- _TO DO_:
Copy the data below exactly, omitting any picture it contains.

======

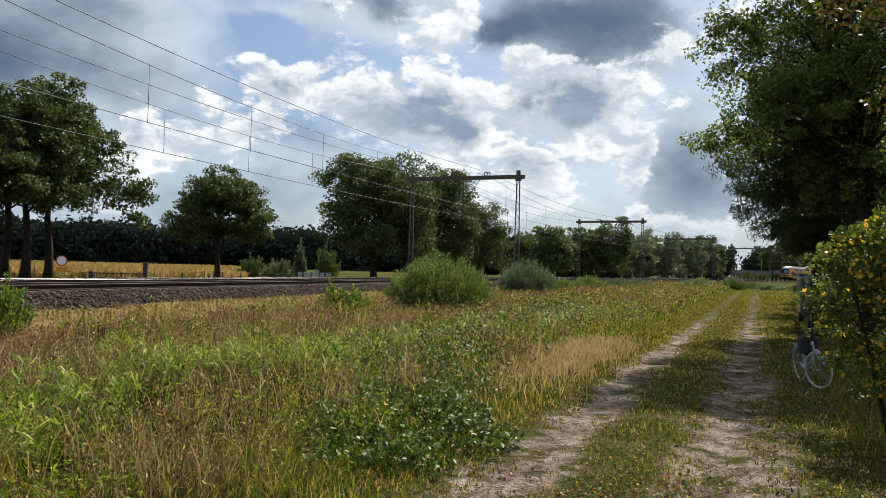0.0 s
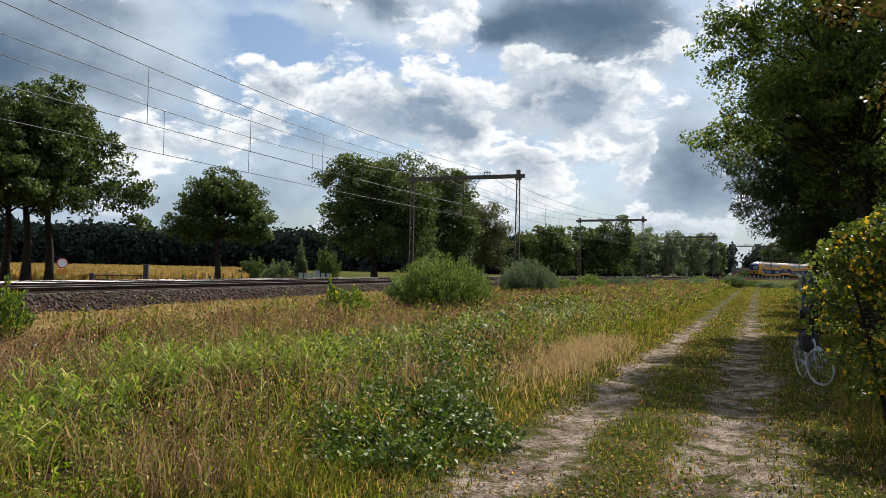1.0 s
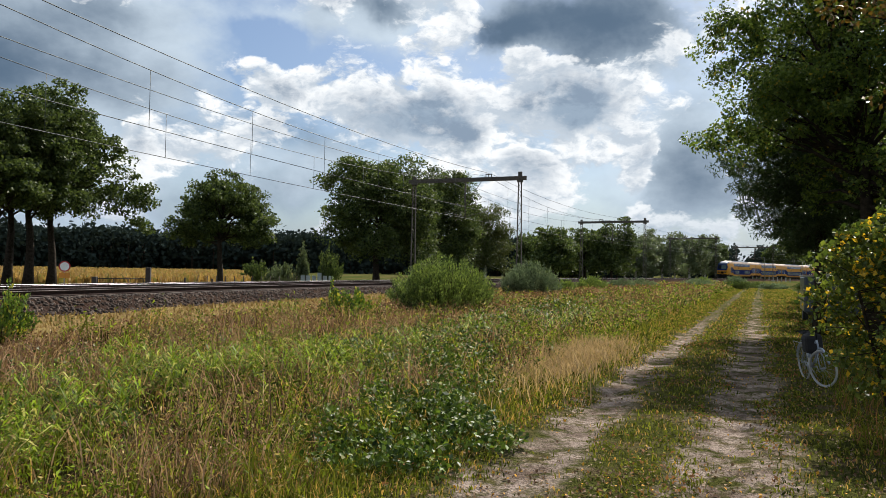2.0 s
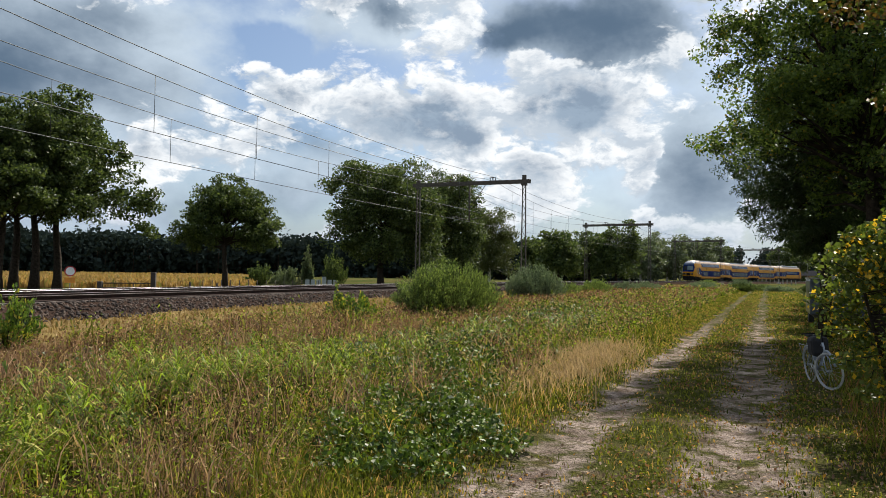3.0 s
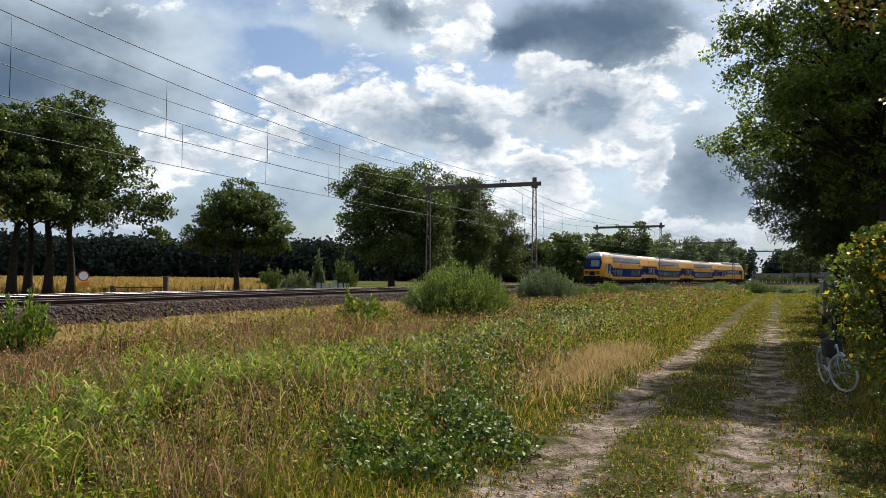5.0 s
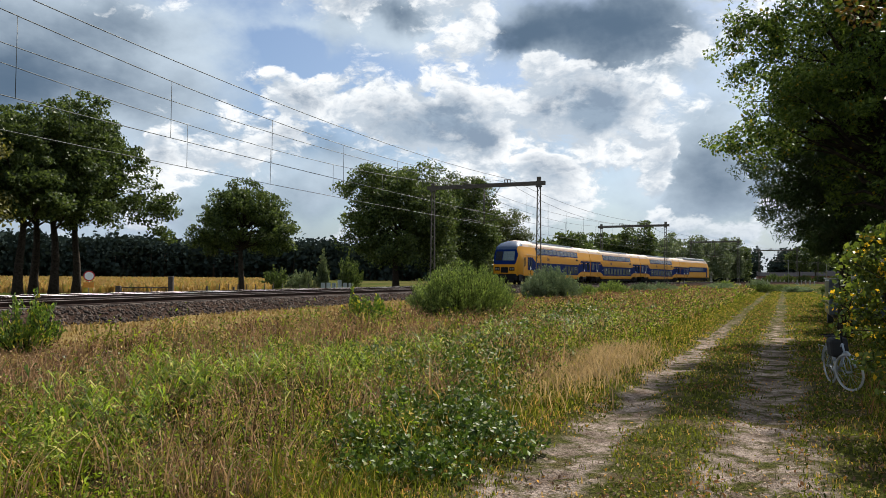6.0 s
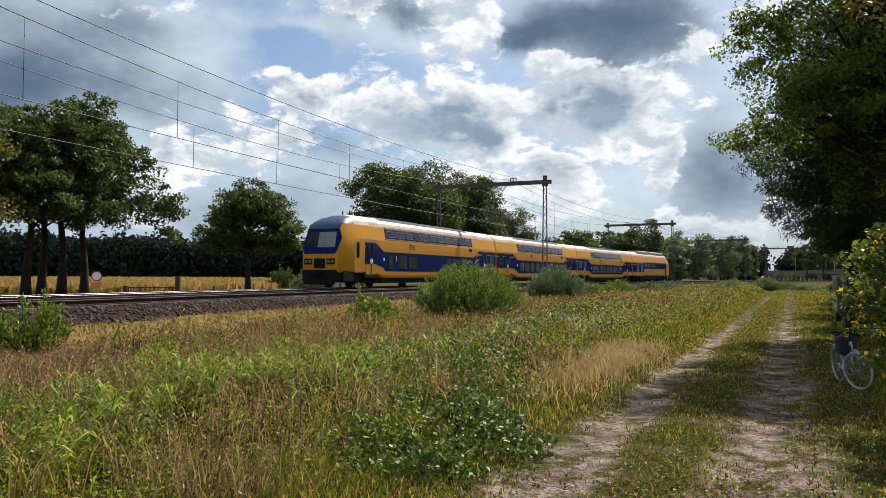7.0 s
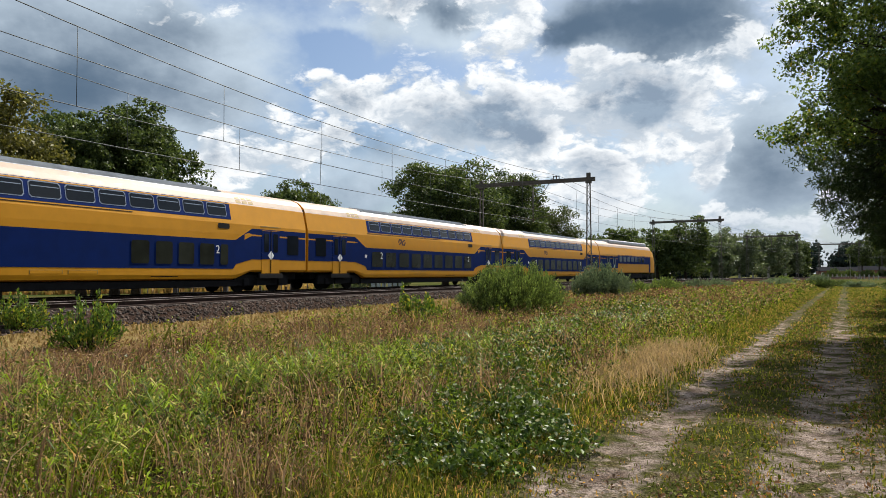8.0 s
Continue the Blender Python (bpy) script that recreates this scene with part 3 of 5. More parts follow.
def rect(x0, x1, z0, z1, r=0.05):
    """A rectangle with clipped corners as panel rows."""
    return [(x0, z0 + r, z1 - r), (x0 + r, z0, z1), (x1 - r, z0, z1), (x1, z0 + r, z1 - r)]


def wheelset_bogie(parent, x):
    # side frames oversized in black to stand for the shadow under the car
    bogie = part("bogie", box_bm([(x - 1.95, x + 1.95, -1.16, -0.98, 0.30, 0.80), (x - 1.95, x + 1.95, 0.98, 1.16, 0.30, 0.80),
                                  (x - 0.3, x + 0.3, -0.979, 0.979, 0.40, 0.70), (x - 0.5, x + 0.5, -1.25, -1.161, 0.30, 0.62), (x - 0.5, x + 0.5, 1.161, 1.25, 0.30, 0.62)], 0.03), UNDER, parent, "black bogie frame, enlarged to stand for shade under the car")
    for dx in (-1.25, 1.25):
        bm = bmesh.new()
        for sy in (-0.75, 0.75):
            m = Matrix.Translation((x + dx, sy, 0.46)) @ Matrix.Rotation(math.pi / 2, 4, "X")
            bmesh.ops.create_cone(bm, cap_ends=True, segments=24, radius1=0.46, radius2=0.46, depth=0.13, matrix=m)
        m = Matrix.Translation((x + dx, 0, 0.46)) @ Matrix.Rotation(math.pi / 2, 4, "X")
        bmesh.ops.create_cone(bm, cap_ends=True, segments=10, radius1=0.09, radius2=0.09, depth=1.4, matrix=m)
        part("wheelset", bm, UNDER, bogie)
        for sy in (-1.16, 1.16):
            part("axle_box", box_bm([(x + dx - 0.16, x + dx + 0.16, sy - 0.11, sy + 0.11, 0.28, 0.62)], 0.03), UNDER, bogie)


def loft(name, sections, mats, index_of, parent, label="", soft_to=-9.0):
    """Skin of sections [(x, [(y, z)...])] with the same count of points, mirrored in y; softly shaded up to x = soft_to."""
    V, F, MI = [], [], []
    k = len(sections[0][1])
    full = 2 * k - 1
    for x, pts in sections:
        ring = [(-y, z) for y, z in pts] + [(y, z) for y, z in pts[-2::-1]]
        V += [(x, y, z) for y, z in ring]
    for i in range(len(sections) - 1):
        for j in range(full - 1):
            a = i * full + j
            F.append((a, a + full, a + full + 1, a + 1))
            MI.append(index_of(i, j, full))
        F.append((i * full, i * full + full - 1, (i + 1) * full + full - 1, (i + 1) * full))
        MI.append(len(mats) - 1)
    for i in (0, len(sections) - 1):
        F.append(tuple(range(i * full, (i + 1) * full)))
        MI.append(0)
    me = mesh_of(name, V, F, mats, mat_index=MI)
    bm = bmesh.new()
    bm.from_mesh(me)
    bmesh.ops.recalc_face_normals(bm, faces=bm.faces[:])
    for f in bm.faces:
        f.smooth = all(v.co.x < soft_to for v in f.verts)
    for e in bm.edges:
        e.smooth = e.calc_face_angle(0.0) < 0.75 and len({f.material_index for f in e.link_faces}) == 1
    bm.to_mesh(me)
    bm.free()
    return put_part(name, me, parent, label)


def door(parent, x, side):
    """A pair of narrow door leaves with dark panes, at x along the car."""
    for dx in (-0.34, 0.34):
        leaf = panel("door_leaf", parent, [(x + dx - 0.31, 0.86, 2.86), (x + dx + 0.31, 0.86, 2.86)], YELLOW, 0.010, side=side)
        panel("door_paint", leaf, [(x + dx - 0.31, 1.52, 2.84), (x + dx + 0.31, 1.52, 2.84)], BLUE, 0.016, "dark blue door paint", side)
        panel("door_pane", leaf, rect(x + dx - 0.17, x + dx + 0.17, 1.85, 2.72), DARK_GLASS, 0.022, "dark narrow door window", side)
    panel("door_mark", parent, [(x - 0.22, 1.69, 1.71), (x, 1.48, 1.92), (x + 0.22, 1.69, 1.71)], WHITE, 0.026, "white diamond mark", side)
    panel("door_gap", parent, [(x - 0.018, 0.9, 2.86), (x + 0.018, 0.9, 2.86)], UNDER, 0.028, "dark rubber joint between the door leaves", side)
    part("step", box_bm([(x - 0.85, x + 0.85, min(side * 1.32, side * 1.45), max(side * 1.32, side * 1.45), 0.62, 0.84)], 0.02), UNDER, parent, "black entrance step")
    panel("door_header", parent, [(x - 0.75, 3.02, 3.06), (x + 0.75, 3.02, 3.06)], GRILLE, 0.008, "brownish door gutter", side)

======

- _IN RESPONSE_:
0.0 s
1.0 s
2.0 s
3.0 s
5.0 s
6.0 s
7.0 s
8.0 s
Continue the Blender Python (bpy) script that recreates this scene with part 3 of 5. More parts follow.
def rect(x0, x1, z0, z1, r=0.05):
    """A rectangle with clipped corners as panel rows."""
    return [(x0, z0 + r, z1 - r), (x0 + r, z0, z1), (x1 - r, z0, z1), (x1, z0 + r, z1 - r)]


def wheelset_bogie(parent, x):
    # side frames oversized in black to stand for the shadow under the car
    bogie = part("bogie", box_bm([(x - 1.95, x + 1.95, -1.16, -0.98, 0.30, 0.80), (x - 1.95, x + 1.95, 0.98, 1.16, 0.30, 0.80),
                                  (x - 0.3, x + 0.3, -0.979, 0.979, 0.40, 0.70), (x - 0.5, x + 0.5, -1.25, -1.161, 0.30, 0.62), (x - 0.5, x + 0.5, 1.161, 1.25, 0.30, 0.62)], 0.03), UNDER, parent, "black bogie frame, enlarged to stand for shade under the car")
    for dx in (-1.25, 1.25):
        bm = bmesh.new()
        for sy in (-0.75, 0.75):
            m = Matrix.Translation((x + dx, sy, 0.46)) @ Matrix.Rotation(math.pi / 2, 4, "X")
            bmesh.ops.create_cone(bm, cap_ends=True, segments=24, radius1=0.46, radius2=0.46, depth=0.13, matrix=m)
        m = Matrix.Translation((x + dx, 0, 0.46)) @ Matrix.Rotation(math.pi / 2, 4, "X")
        bmesh.ops.create_cone(bm, cap_ends=True, segments=10, radius1=0.09, radius2=0.09, depth=1.4, matrix=m)
        part("wheelset", bm, UNDER, bogie)
        for sy in (-1.16, 1.16):
            part("axle_box", box_bm([(x + dx - 0.16, x + dx + 0.16, sy - 0.11, sy + 0.11, 0.28, 0.62)], 0.03), UNDER, bogie)


def loft(name, sections, mats, index_of, parent, label="", soft_to=-9.0):
    """Skin of sections [(x, [(y, z)...])] with the same count of points, mirrored in y; softly shaded up to x = soft_to."""
    V, F, MI = [], [], []
    k = len(sections[0][1])
    full = 2 * k - 1
    for x, pts in sections:
        ring = [(-y, z) for y, z in pts] + [(y, z) for y, z in pts[-2::-1]]
        V += [(x, y, z) for y, z in ring]
    for i in range(len(sections) - 1):
        for j in range(full - 1):
            a = i * full + j
            F.append((a, a + full, a + full + 1, a + 1))
            MI.append(index_of(i, j, full))
        F.append((i * full, i * full + full - 1, (i + 1) * full + full - 1, (i + 1) * full))
        MI.append(len(mats) - 1)
    for i in (0, len(sections) - 1):
        F.append(tuple(range(i * full, (i + 1) * full)))
        MI.append(0)
    me = mesh_of(name, V, F, mats, mat_index=MI)
    bm = bmesh.new()
    bm.from_mesh(me)
    bmesh.ops.recalc_face_normals(bm, faces=bm.faces[:])
    for f in bm.faces:
        f.smooth = all(v.co.x < soft_to for v in f.verts)
    for e in bm.edges:
        e.smooth = e.calc_face_angle(0.0) < 0.75 and len({f.material_index for f in e.link_faces}) == 1
    bm.to_mesh(me)
    bm.free()
    return put_part(name, me, parent, label)


def door(parent, x, side):
    """A pair of narrow door leaves with dark panes, at x along the car."""
    for dx in (-0.34, 0.34):
        leaf = panel("door_leaf", parent, [(x + dx - 0.31, 0.86, 2.86), (x + dx + 0.31, 0.86, 2.86)], YELLOW, 0.010, side=side)
        panel("door_paint", leaf, [(x + dx - 0.31, 1.52, 2.84), (x + dx + 0.31, 1.52, 2.84)], BLUE, 0.016, "dark blue door paint", side)
        panel("door_pane", leaf, rect(x + dx - 0.17, x + dx + 0.17, 1.85, 2.72), DARK_GLASS, 0.022, "dark narrow door window", side)
    panel("door_mark", parent, [(x - 0.22, 1.69, 1.71), (x, 1.48, 1.92), (x + 0.22, 1.69, 1.71)], WHITE, 0.026, "white diamond mark", side)
    panel("door_gap", parent, [(x - 0.018, 0.9, 2.86), (x + 0.018, 0.9, 2.86)], UNDER, 0.028, "dark rubber joint between the door leaves", side)
    part("step", box_bm([(x - 0.85, x + 0.85, min(side * 1.32, side * 1.45), max(side * 1.32, side * 1.45), 0.62, 0.84)], 0.02), UNDER, parent, "black entrance step")
    panel("door_header", parent, [(x - 0.75, 3.02, 3.06), (x + 0.75, 3.02, 3.06)], GRILLE, 0.008, "brownish door gutter", side)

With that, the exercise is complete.